C'est un revirement important. La Haute Autorité de santé (HAS) ouvre la porte au dépistage du cancer du poumon. Dans un nouvel avis, elle encourage la mise en place d’expérimentations en vie réelle, et notamment d’un programme pilote de dépistage organisé du cancer du poumon, sous la responsabilité de l'Institut national du cancer (INCa). Ce programme visera à documenter les prérequis à la mise en place d’un programme national de dépistage organisé.
Cette nouvelle position tranche avec l'évaluation précédente de 2016. La Haute Autorité estimait alors que les conditions n'étaient « pas réunies » pour proposer un dépistage systématique aux fumeurs et anciens fumeurs.
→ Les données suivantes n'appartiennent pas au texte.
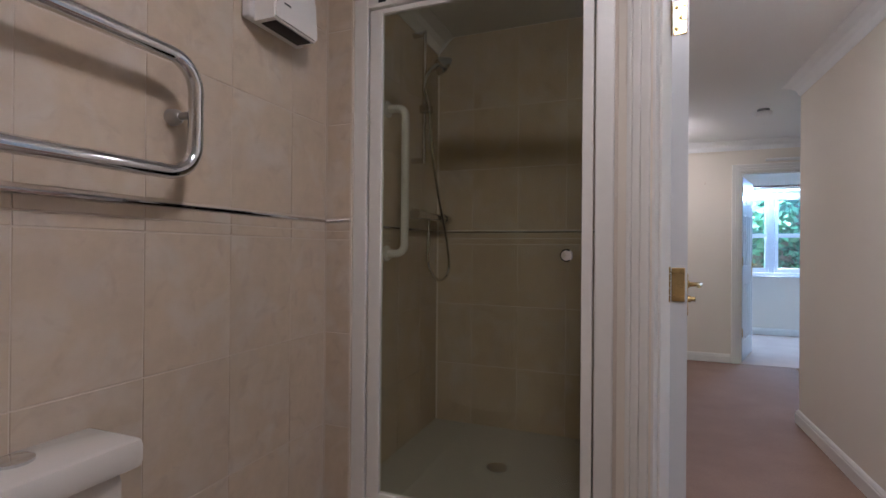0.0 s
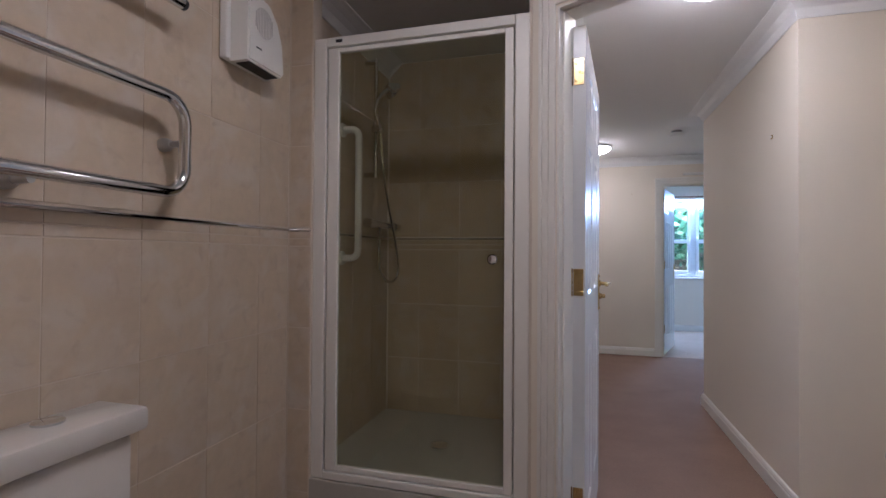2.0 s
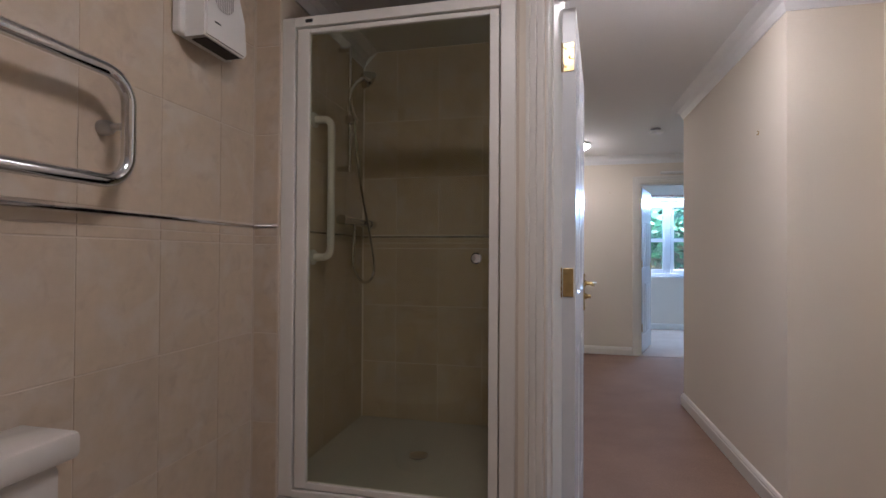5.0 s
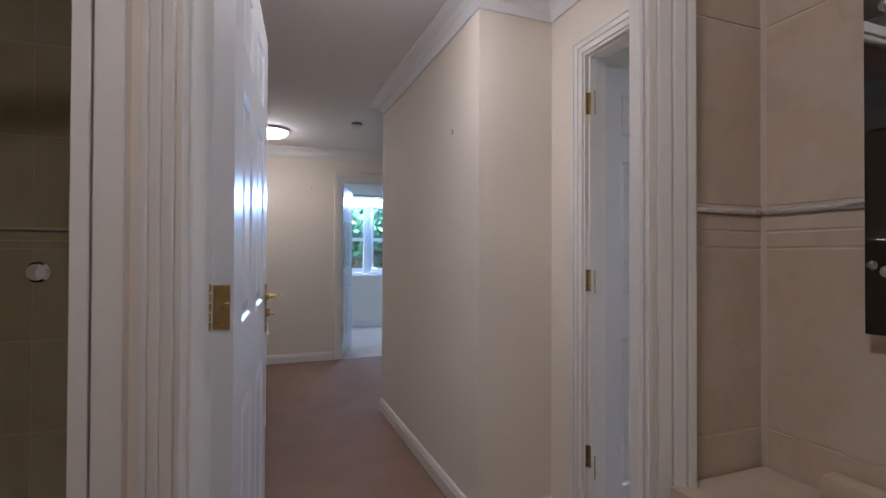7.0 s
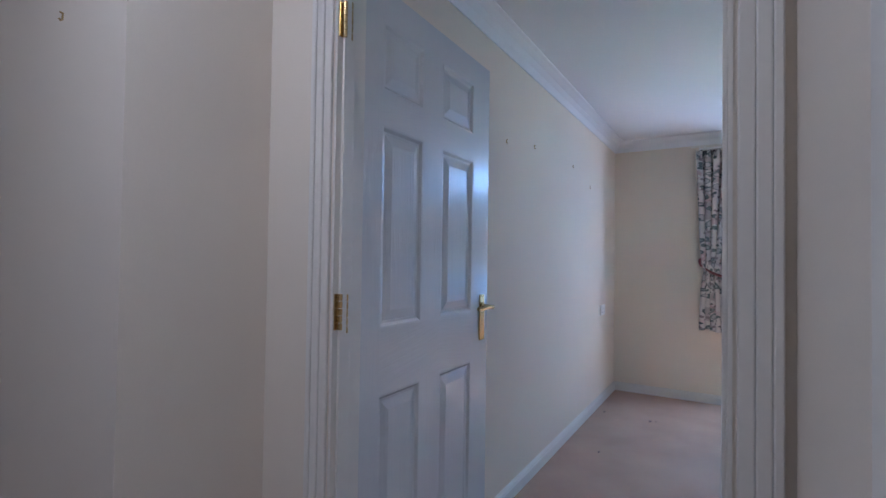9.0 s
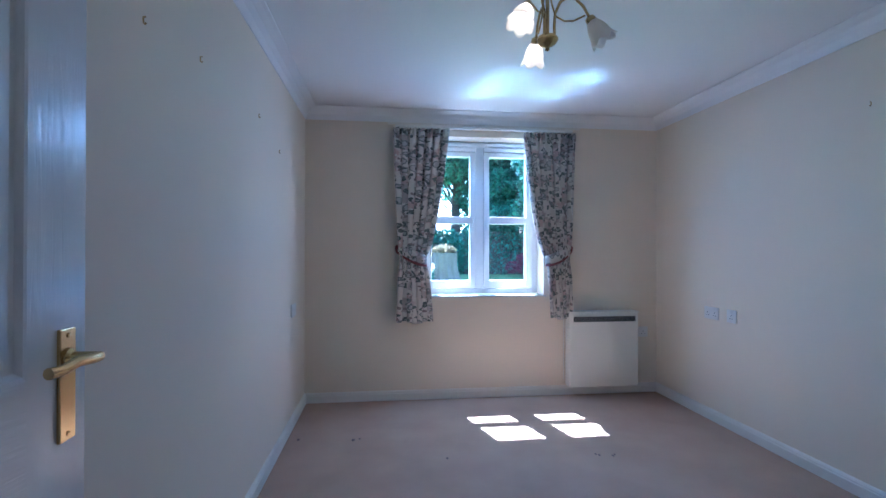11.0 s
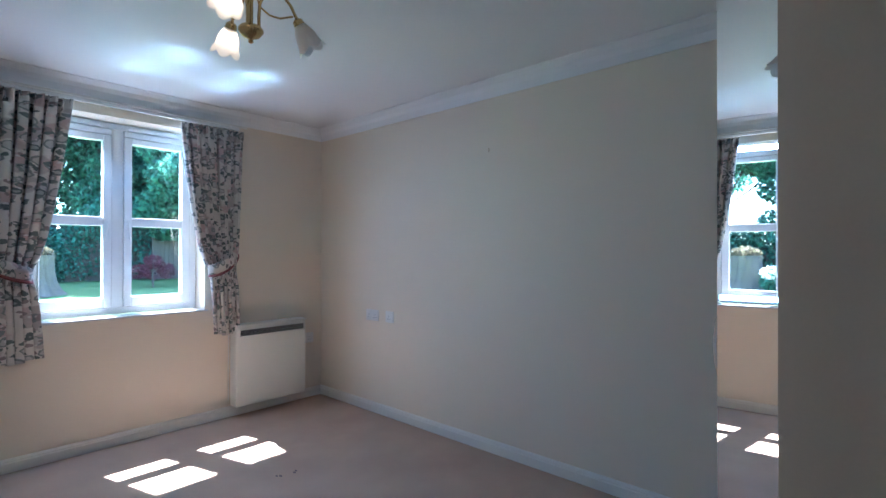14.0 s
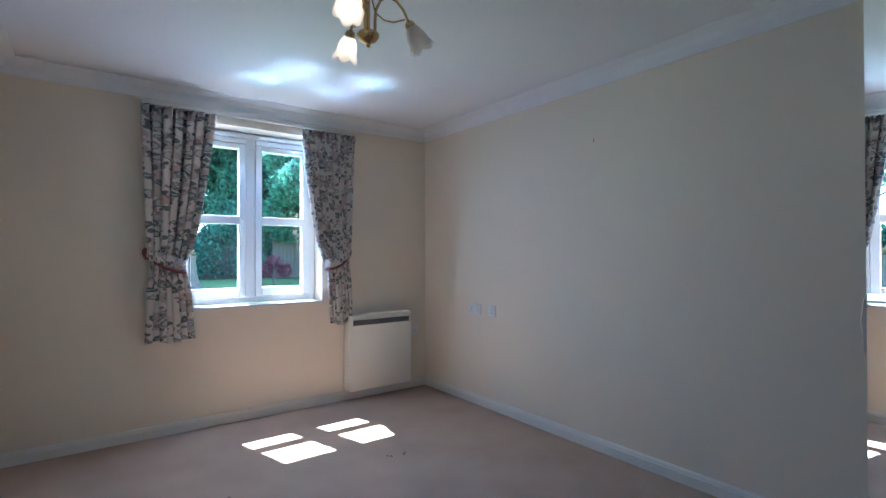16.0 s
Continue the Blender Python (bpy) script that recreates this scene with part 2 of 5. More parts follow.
def wall(name, p0, p1, thick, z0, z1, holes, mat, label):
    """A wall from p0 to p1; its body lies to the left of the way. holes: (u0, u1, z0, z1)."""
    p0, p1 = Vector((*p0, 0)), Vector((*p1, 0))
    way = p1 - p0
    length = way.length
    m = Matrix.Translation(p0) @ pose(0, 0, 0, 0, 0, math.degrees(math.atan2(way.y, way.x)))
    us = sorted({0.0, length, *[h[0] for h in holes], *[h[1] for h in holes]})
    bm = bmesh.new()
    for a, b in zip(us, us[1:]):
        here = [h for h in holes if h[0] < (a + b) / 2 < h[1]]
        zs = [z0]
        for h in sorted(here, key=lambda q: q[2]):
            zs += [h[2], h[3]]
        zs.append(z1)
        for c, d in zip(zs[::2], zs[1::2]):
            if d - c > 1e-4:
                add_box(bm, a, b, 0, thick, c, d)
    bmesh.ops.remove_doubles(bm, verts=bm.verts[:], dist=1e-5)
    return tagged(link(name, bm, mat, m=m), label, "wall", kind="structure")


# ---- plan ----
CEIL_Z, COVE_Z = 2.36, 2.268
DIAG0, DIAG1 = (0.08, 1.52), (1.0, 1.06)
DIAG = Matrix.Translation((0.08, 1.52, 0)) @ pose(0, 0, 0, 0, 0, -26.57)

# floors and ceiling
tagged(link("floor_bathroom", box(-0.9, 1.18, -1.3, 1.52, -0.1, 0.0), VINYL), "beige vinyl bathroom floor", "floor", kind="structure")
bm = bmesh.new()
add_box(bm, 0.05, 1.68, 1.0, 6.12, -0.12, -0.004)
tagged(link("floor_hall", bm, HALL_CARPET), "worn, darker mauve-pink hall carpet", "floor", kind="structure")
tagged(link("floor_bedroom", box(1.28, 5.56, -0.85, 2.3, -0.11, 0.0), CARPET), "plain mauve-pink bedroom carpet", "floor", kind="structure")
tagged(link("floor_far_room", box(-0.4, 4.6, 6.0, 8.5, -0.11, 0.0), CARPET), "pale carpet of the far room", "floor", kind="structure")
bm = box(-1.1, 5.9, -1.5, 8.6, CEIL_Z, CEIL_Z + 0.12)
tagged(link("ceiling", bm, CEIL), "plain white painted ceiling", "ceiling", kind="structure")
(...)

Le débat est vif en France, où le cancer du poumon occasionne plus de 33 000 décès chaque année. À la suite des résultats positifs de l'étude américaine NLST et de son équivalente belgo-néerlandaise Nelson, plusieurs expérimentations locales ont été entreprises : en Corse par le Centre régional de coordination des dépistages des cancers, en Île-de-France par le centre hospitalier Saint-Joseph (étude Detector) et le centre hospitalier intercommunal de Créteil (étude Lumascan), et dans la Somme par le centre hospitalier d'Abbeville. La Fédération nationale des médecins radiologues (FNMR), le Syndicat des médecins pneumologues et le Syndicat national des radiothérapeutes oncologues ont annoncé en novembre être en discussion avec des mutuelles pour lancer leur propre expérimentation.
Jusqu'à présent, la HAS s'appuyait sur une méta-analyse réalisée à sa demande, montrant que les études ne mettaient pas toutes en évidence une diminution significative de la mortalité par cancer du poumon à dix ans et aucune une diminution significative de la mortalité toutes causes. Dans un avis publié en mars 2021, l'Académie nationale de médecine avait jugé qu'il était encore prématuré de recommander l'utilisation du scanner thoracique faible dose dans le cadre d'un dépistage organisé du cancer du poumon. L'Académie s'était d'ailleurs fait critiquer par plusieurs radiologues dans nos colonnes à la suite de cette prise de position.
Scanner thoracique à faible dose
La HAS a révisé son avis de 2016 à la suite d'une nouvelle revue de la littérature. « Les auteurs ont rapporté que le dépistage du cancer broncho-pulmonaire par tomodensitométrie à faible dose chez les personnes ayant un risque augmenté de ce cancer réduit la mortalité spécifique de celui-ci, explique la HAS. Ainsi, avec la mise en place d’un dépistage systématique chez les populations fortement exposées au tabac, on pourrait observer une diminution significative de la mortalité spécifique de ce cancer, de l’ordre de 5 vies sauvées pour 1 000 personnes dépistées. » Aucun impact n’a toutefois pu être démontré sur la mortalité globale.
Cette diminution de la mortalité par cancer était liée à la détection de davantage de cancers avant l'arrivée au stade IV, dont la survie à 5 ans n’est que de 4 %. Entre 0,1 % à 1,5 % des personnes incluses dans les différents essais ont reçu un bilan diagnostique invasif en raison d’un résultat faux positif lors du dépistage, avec des taux faibles de complications mineures à graves (0,1 % à 1,3 %).
Des questions par dizaines
La HAS recommande de considérer un certain nombre de questions avant de lancer le programme pilote : population cible, quantification du tabagisme chez les fumeurs et les ex-fumeurs, voire les fumeurs passifs, articulation du dépistage et du sevrage tabagique, définition des nodules pulmonaires, etc.
Ensuite, le programme pilote devra répondre à plusieurs questions de santé publique : une prise en charge thérapeutique précoce et efficace permettra-t-elle d'améliorer la qualité de vie ? La charge financière de la maladie va-t-elle diminuer et quel rapport coût efficacité du dépistage ? Quel est le risque associé à la répétition des examens ? Sans oublier les aspects éthiques et sociétaux, liés aux disparités territoriales.